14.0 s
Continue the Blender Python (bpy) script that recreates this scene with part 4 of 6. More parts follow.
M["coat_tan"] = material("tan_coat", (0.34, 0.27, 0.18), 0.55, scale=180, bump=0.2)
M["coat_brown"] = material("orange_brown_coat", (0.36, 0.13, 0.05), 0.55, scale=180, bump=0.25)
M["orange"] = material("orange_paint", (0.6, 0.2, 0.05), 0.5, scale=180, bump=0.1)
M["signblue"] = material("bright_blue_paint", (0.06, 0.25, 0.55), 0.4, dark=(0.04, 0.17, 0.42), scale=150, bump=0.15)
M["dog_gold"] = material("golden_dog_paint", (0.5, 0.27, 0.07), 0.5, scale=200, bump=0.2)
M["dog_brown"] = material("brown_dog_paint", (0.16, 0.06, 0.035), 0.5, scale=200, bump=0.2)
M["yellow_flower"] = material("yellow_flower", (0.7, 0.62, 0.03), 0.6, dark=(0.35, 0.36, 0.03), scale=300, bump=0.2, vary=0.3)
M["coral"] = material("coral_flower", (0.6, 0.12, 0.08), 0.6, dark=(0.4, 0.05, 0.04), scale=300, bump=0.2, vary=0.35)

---

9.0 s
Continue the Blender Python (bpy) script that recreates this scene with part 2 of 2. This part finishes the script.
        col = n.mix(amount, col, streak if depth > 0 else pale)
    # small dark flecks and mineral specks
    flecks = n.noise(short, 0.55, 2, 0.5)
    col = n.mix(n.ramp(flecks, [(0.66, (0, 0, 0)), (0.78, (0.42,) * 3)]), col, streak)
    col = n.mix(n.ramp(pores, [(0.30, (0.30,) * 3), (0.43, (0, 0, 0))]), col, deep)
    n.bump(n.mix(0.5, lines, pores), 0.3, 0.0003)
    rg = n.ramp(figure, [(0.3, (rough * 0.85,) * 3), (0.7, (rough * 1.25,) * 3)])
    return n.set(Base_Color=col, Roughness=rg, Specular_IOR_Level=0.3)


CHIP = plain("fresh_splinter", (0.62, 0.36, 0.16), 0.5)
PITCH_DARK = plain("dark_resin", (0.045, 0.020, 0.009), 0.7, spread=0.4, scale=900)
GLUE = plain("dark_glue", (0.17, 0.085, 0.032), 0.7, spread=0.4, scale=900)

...

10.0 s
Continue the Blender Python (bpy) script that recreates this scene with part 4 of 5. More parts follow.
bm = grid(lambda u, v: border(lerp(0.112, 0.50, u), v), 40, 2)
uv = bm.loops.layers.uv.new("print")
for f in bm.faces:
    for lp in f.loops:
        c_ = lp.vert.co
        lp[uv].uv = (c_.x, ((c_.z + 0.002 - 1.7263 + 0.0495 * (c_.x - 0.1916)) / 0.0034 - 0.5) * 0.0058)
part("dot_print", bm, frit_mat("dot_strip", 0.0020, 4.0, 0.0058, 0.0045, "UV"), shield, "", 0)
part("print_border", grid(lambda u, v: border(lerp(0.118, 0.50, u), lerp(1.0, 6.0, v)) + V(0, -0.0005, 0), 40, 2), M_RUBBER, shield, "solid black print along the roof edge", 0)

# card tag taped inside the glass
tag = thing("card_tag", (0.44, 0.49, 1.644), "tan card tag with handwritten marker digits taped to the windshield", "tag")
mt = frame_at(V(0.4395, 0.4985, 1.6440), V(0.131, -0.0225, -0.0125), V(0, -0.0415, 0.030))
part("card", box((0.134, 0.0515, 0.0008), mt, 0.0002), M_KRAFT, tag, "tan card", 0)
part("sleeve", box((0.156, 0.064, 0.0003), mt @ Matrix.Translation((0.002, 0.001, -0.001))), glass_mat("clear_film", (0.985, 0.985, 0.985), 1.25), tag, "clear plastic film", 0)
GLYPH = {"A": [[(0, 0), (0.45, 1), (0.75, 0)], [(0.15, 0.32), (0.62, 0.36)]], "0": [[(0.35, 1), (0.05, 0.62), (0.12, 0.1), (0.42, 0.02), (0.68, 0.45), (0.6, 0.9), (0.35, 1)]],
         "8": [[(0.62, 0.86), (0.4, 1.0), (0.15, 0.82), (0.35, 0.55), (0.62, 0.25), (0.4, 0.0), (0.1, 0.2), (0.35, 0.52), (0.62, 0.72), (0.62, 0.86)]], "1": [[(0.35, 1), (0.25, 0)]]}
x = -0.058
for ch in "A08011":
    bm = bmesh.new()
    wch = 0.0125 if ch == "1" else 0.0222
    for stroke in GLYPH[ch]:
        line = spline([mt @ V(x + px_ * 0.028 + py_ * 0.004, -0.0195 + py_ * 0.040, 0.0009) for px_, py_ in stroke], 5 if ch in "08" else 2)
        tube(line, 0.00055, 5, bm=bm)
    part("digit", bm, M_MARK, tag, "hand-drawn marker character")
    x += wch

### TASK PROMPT
Give again only the lines from the one bearing "6. More parts follow." through the one bearing "scale=300, bump=0.2, vary=0.35)", exactly as they stand.

### RIGHT ANSWER
Continue the Blender Python (bpy) script that recreates this scene with part 4 of 6. More parts follow.
M["coat_tan"] = material("tan_coat", (0.34, 0.27, 0.18), 0.55, scale=180, bump=0.2)
M["coat_brown"] = material("orange_brown_coat", (0.36, 0.13, 0.05), 0.55, scale=180, bump=0.25)
M["orange"] = material("orange_paint", (0.6, 0.2, 0.05), 0.5, scale=180, bump=0.1)
M["signblue"] = material("bright_blue_paint", (0.06, 0.25, 0.55), 0.4, dark=(0.04, 0.17, 0.42), scale=150, bump=0.15)
M["dog_gold"] = material("golden_dog_paint", (0.5, 0.27, 0.07), 0.5, scale=200, bump=0.2)
M["dog_brown"] = material("brown_dog_paint", (0.16, 0.06, 0.035), 0.5, scale=200, bump=0.2)
M["yellow_flower"] = material("yellow_flower", (0.7, 0.62, 0.03), 0.6, dark=(0.35, 0.36, 0.03), scale=300, bump=0.2, vary=0.3)
M["coral"] = material("coral_flower", (0.6, 0.12, 0.08), 0.6, dark=(0.4, 0.05, 0.04), scale=300, bump=0.2, vary=0.35)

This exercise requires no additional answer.